Alle wollen nur mein Bestes…

( 47. KW – 17. bis 23. November 2014)

Nächste Woche habe ich Geburtstag. Aber schon jetzt bin ich tief gerührt, wer alles an mich denkt und Gutes für mich tun möchte. Weltbild hat sich „eine große Überraschung überlegt“ – nur für mich. Mein persönliches Lotto, von Faber komplett organisiert, wie mir versichert wird. Man drückt mir beide Daumen und im PS werde ich noch einmal darauf hingewiesen: „Das ist großartig!“ Ich muss beinahe weinen… Auch Payback lässt sich nicht lumpen und schenkt mir Geburtstags-Coupons, selbstverständlich persönlich für mich zusammengestellt. Ich sehe die Mitarbeiterin vor mir, wie sie überlegt: Der Frank Gerstmann aus Brandenburg, womit machen wir ihm zum Geburtstag die größte Freude? Und dann sucht sie liebevoll die richtigen Coupons zusammen: 5fach Punkte in der Linda Apotheke und 10fach bei WMF. Ich bin begeistert.  Wer wird mich noch alles beglücken? Otto, bonprix und Amazon? Meine Versicherung und der Autohändler? Und alle wollen nur mein Bestes! Mein Geld.
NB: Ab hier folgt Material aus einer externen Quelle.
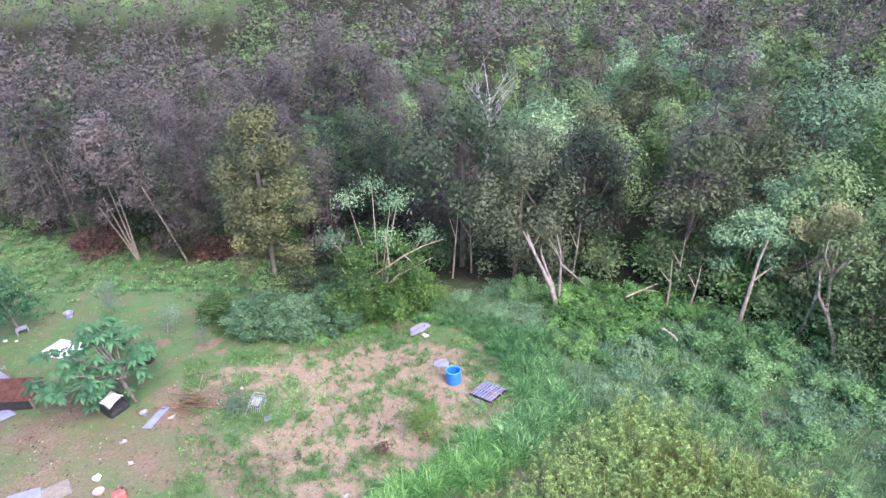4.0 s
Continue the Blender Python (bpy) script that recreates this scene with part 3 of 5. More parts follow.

Im Zug nach Potsdam kreisen die Gedanken. Oder genauer gesagt – sie kreisen nicht, denn da müsste ein Punkt, ein Thema sein, um das sie kreisen. Aber ohne so einen Bezug müsste ich also eher von wuseln oder so schreiben. Okay, sie wuseln also. Themen gibt’s genug, das Mädchen gegenüber hat so unglaublich lange, aufgeklebte Fingernägel, dass ich mich frage, wie sie es überhaupt schafft, einen Text in das unvermeidliche Handy zu hacken, auf das sie glotzt, und das noch mit dieser Geschwindigkeit. Ich schaue schnell weg, sonst glaubt sie noch, ich finde diese kitschigen blauschwarzen, mit Goldglimmer zusätzlich verunstalteten Riesenspatel irgendwie schön. Brrrr. Naja, die junge Frau daneben mit ihrem Nasenring ist auch nicht gerade ein Blickfang. In meinem Kopfkino spielen sich dann immer zwei Szenen ab und wetteifern um Dominanz: zum Einen habe ich eine Metallkette mit einem Karabinerhaken in der Hand, raste diesen gekonnt in den Nasenring ein und ziehe die Kuh hinter mir her. Bei der zweiten Szene frage ich mich jedes Mal: Wie schnaubt man eigentlich mit so einem Teil da vorne dran? Bleibt da nichts hängen?
Spätestens bei den nun folgenden Bildern entscheide ich mich für die erste Szene und sehe, wie die Kuh – doof aber glücklich – hinter mir hertrottet, an ihrem Nasenring durchs Dorf Richtung Weide gezogen. Ich bin der Bauer und habe nächste Woche Geburtstag…

Ich schrecke hoch, die Fahrt nach Potsdam ist so kurz, dass man kaum zum Tagträumen kommt, schade eigentlich. In der Wirklichkeit geht es um viel wichtigere Informationen als Fingernägel und Nasenringe. Die Tageszeitung klärt mich auf: Lodder hat zum fünften Mal geheiratet. Das ist schön und Herr Matthäus ist sich sicher: Diesmal ist es die Richtige. Ich bin mir nicht sicher. Klitschko hat seinen bulgarischen Herausforderer krankenhausreif geprügelt. Manche Leute nennen das Sport. Ziemlich viele sogar. Kanzlerin Merkel fühlt sich im Stich gelassen, sie hat mein Bedauern auf ihrer Seite. Kurz vor dem Aussteigen endlich die Nachricht, auf die ich irgendwie die ganze Zeit vorbereitet wurde: „Scheidentrockenheit…“, steht da auf Seite 5 (Politik) „beeinträchtigt das Sexualleben“. Aha, ich hätte es ahnen können. Nun kann ich gut informiert meinem Tagesgeschäft in Potsdam nachgehen. Und auf dem Rückweg werde ich mich informieren, was man dagegen tun kann. Steht sicher auch in der Zeitung, denn alle wollen, dass ich gut informiert bin. Alle wollen nur mein Bestes.